Opinión

Lo que queda de ARCO

En la hora de los balances, ARCO 2018 ofrece datos para ver la botella medio vacía y medio llena. Desde el punto de vista artístico, languidece y se torna insoportablemente aburrida. La apuesta por lo seguro la ha vaciado de riesgo alguno y, sobre todo, de actualidad. Habrá quienes opinen que una feria es para vender y que lo demás es melancolía. Puede ser. Pero, en primer lugar, no es de recibo que medio siglo de revoluciones artísticas apenas si tenga cabida en la cita madrileña; y, en segundo, si otras ferias con las mismas pretensiones muestran un mayor compromiso con la experimentación contemporánea, ¿por qué va a ser menos ARCO? Las cosas cambian cuando se atiende al balance económico. Hay satisfacción.
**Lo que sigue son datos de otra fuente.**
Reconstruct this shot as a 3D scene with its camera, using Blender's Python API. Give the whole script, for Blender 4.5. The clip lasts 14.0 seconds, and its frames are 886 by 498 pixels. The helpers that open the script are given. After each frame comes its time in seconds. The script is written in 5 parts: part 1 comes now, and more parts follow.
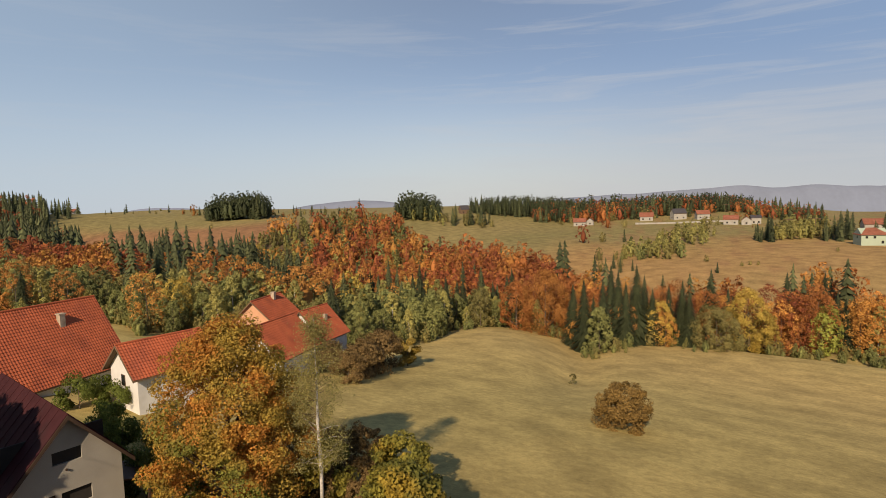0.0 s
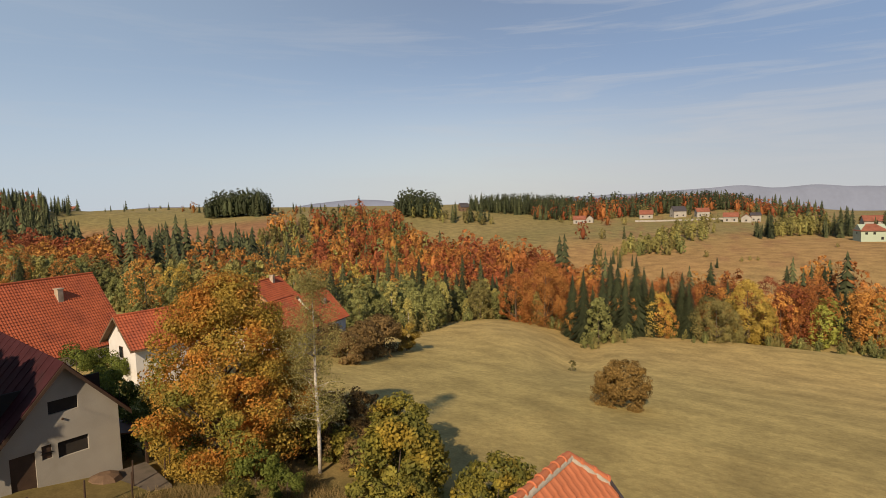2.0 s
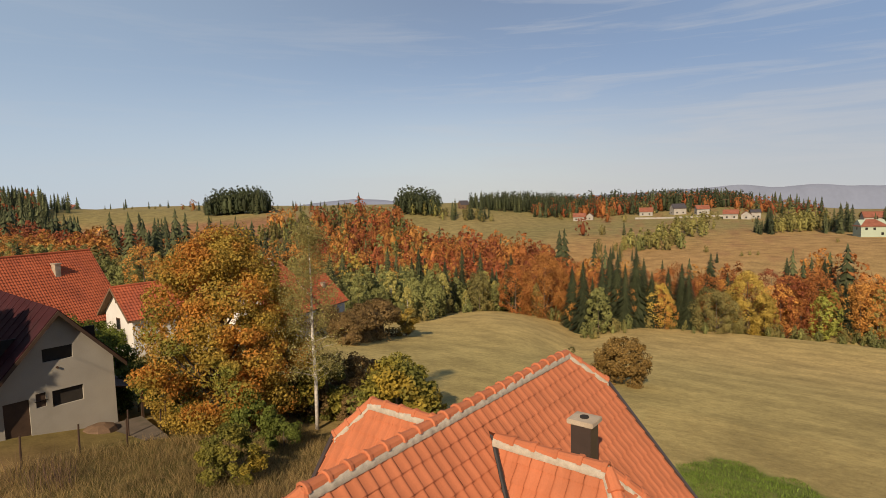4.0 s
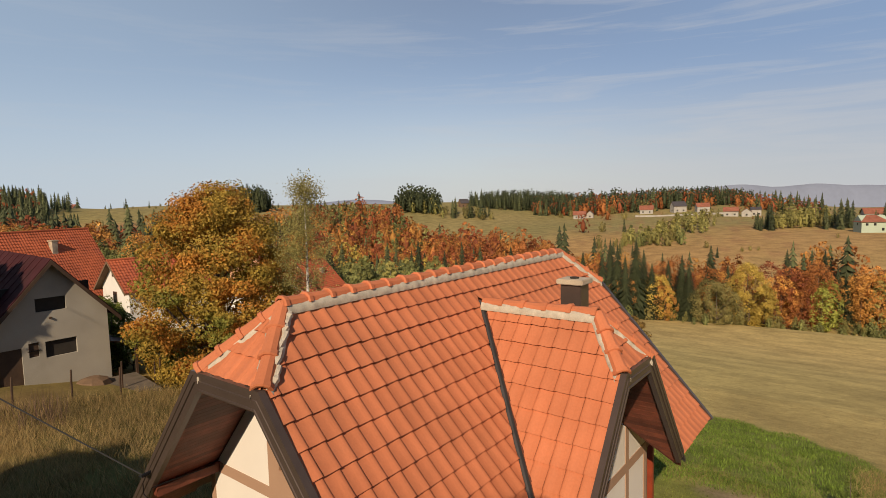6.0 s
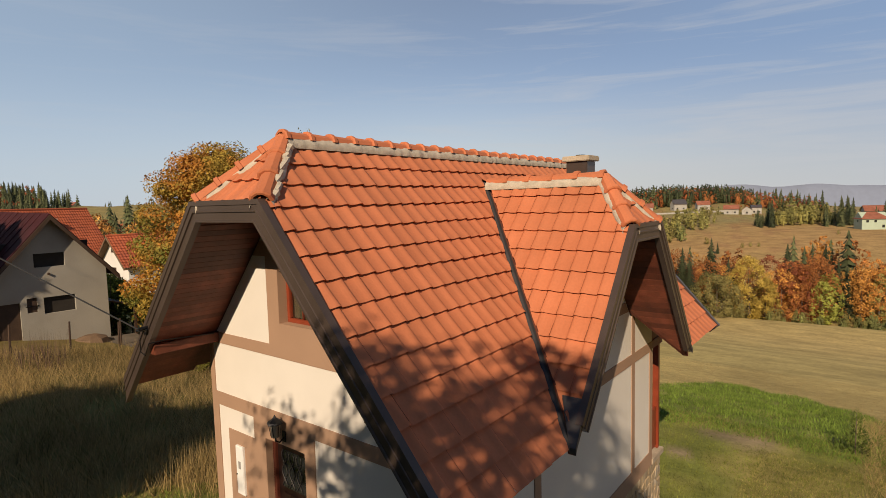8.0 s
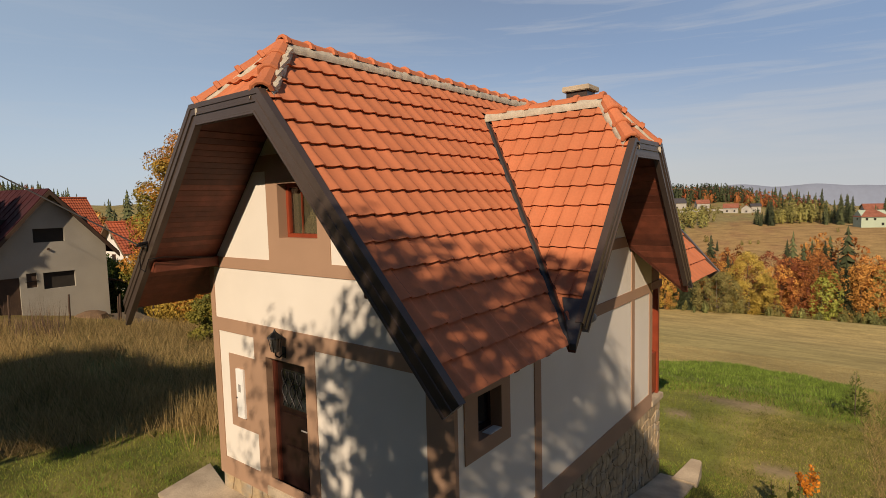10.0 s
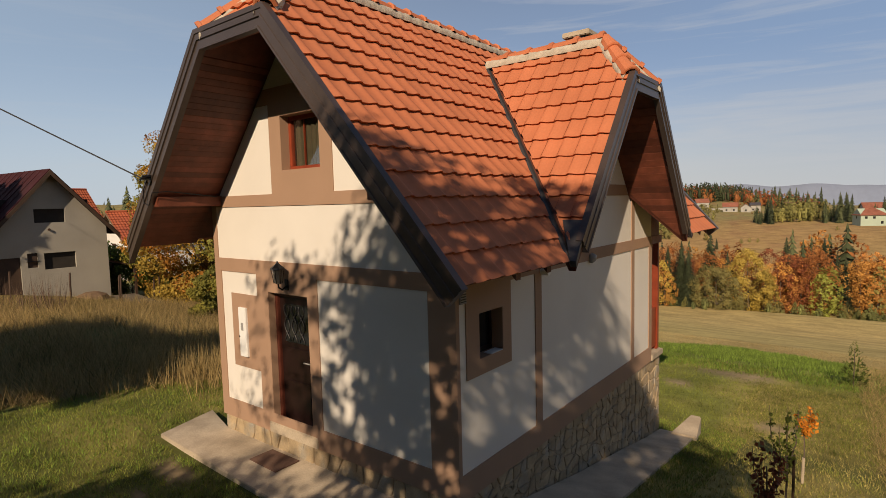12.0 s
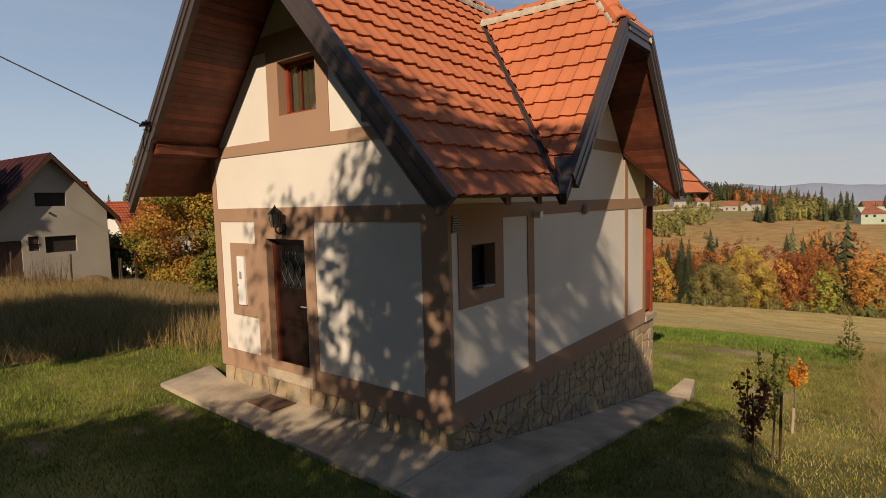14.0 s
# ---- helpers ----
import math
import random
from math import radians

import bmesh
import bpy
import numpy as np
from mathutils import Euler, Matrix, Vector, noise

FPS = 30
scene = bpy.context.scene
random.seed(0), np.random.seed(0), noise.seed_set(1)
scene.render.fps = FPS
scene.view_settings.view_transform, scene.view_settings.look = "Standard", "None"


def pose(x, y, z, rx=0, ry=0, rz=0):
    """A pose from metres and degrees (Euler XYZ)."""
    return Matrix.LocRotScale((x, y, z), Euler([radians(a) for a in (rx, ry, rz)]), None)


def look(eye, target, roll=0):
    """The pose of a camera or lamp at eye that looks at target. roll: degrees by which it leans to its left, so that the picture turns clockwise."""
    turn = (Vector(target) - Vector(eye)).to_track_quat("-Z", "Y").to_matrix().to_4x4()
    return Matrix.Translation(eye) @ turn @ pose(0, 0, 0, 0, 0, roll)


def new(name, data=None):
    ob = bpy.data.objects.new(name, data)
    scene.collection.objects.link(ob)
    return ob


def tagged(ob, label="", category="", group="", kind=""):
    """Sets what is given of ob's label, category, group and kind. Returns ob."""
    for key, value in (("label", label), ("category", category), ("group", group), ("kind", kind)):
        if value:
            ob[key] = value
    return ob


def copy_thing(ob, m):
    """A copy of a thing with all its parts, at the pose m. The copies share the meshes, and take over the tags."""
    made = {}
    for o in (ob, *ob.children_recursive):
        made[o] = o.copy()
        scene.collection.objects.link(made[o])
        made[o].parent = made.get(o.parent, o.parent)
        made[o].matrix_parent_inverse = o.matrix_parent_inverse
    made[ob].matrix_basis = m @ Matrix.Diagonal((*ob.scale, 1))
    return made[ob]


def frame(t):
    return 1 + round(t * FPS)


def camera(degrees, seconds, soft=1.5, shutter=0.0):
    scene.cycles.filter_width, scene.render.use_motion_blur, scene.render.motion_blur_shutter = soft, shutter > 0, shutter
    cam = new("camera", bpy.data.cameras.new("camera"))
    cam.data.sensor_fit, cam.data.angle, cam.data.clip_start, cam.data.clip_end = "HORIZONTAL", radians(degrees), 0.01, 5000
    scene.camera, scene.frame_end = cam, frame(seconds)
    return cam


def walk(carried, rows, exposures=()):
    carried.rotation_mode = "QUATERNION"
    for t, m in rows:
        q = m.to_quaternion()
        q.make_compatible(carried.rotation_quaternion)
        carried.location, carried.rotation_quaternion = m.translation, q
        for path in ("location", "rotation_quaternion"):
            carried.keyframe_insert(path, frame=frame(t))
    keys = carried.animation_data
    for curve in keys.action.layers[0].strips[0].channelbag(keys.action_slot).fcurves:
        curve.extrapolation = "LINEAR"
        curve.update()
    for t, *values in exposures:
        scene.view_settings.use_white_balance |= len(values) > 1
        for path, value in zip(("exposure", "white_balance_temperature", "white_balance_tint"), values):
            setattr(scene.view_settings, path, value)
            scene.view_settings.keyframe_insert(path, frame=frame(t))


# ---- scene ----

Asegura Urroz, director de la feria, que han sido varias las transacciones que han superado la cifra psicológica del millón de euros. Más allá de esto, cualquier otra información solo resulta asumible desde la fe en una organización que, desde luego, y habida cuenta de la falta de transparencia con la que han gestionado el «caso Sierra», flaquea. Significativo es que la obra más cara de la presente edición de Arco

–un Picasso de 2.200.000 euros– no haya encontrado salida. Lo que dice que, entre los más de 300 coleccionistas presentes, pocos hay que pertenezcan al «lobby» de los «top end» que lideran las compras. Que Picasso no se venda cuando es una de las marcas infalibles del actual mercado del arte viene a decir mucho sobre el techo de cristal que impide levantar la cabeza a ARCO, y acceder a un nivel superior. Queda mucho por hacer, y demasiados atavismos por superar.